Es, el tenis, un deporte para personalidades fuertes. En la cancha no hay equipo, solo dos contendores en la soledad del desafío, confiados a sí mismos. El coaching está prohibido en el tenis masculino. Se permite en el femenino, con permiso del árbitro y en la pista; no desde las graderías, como ocurrió en el caso de Serena Williams en el partido contra Naomi Osaka. El estímulo debe venir de las profundidades del espíritu, donde se necesita un depósito inconmensurable cuando se tiene enfrente a un rival de categoría; o los errores no forzados se acumulan, los golpes se escapan de los límites o se estrellan contra la red.

Ayuda, deduzco, abrevar en la resiliencia de varias culturas y encontrar en ellas la fuerza para un envite más. Sin dejar de ser uno. Naomi, con la franqueza y sencillez con que se expresa, con más sentimiento que palabras, ha descrito su personalidad multicultural: “No pienso mucho sobre mi identidad o lo que sea. Para mí, soy yo y ya está. Yo sé cómo fui educada. La gente dice que actúo como japonesa, así que imagino que hay algo de eso”.

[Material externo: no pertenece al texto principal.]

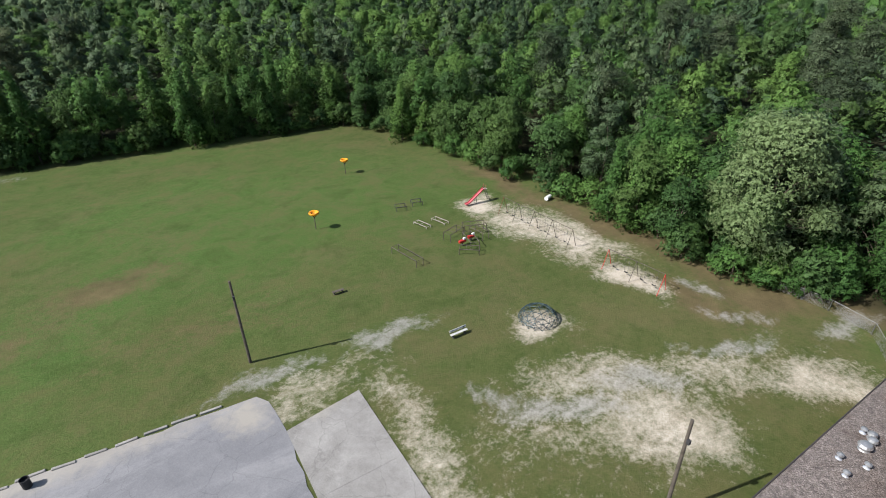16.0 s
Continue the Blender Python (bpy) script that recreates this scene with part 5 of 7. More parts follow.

En otra entrevista, había explicado que creció en Long Island en medio de las dos culturas, haitiana y japonesa, en la casa de los abuelos. Un amplio reportaje en The New York Times ilustra: “Sus abuelos, que no hablaban inglés, llenaban el ambiente con el creol y el aroma de los guisados haitianos picantes. Su madre les hablaba en japonés a ella y a la hermana. Les preparaba meriendas de bolas de arroz con algas para la escuela y las vestía con kimonos” en días especiales. En el tenis caben todas las culturas, razas y colores. Y se juega en silencio.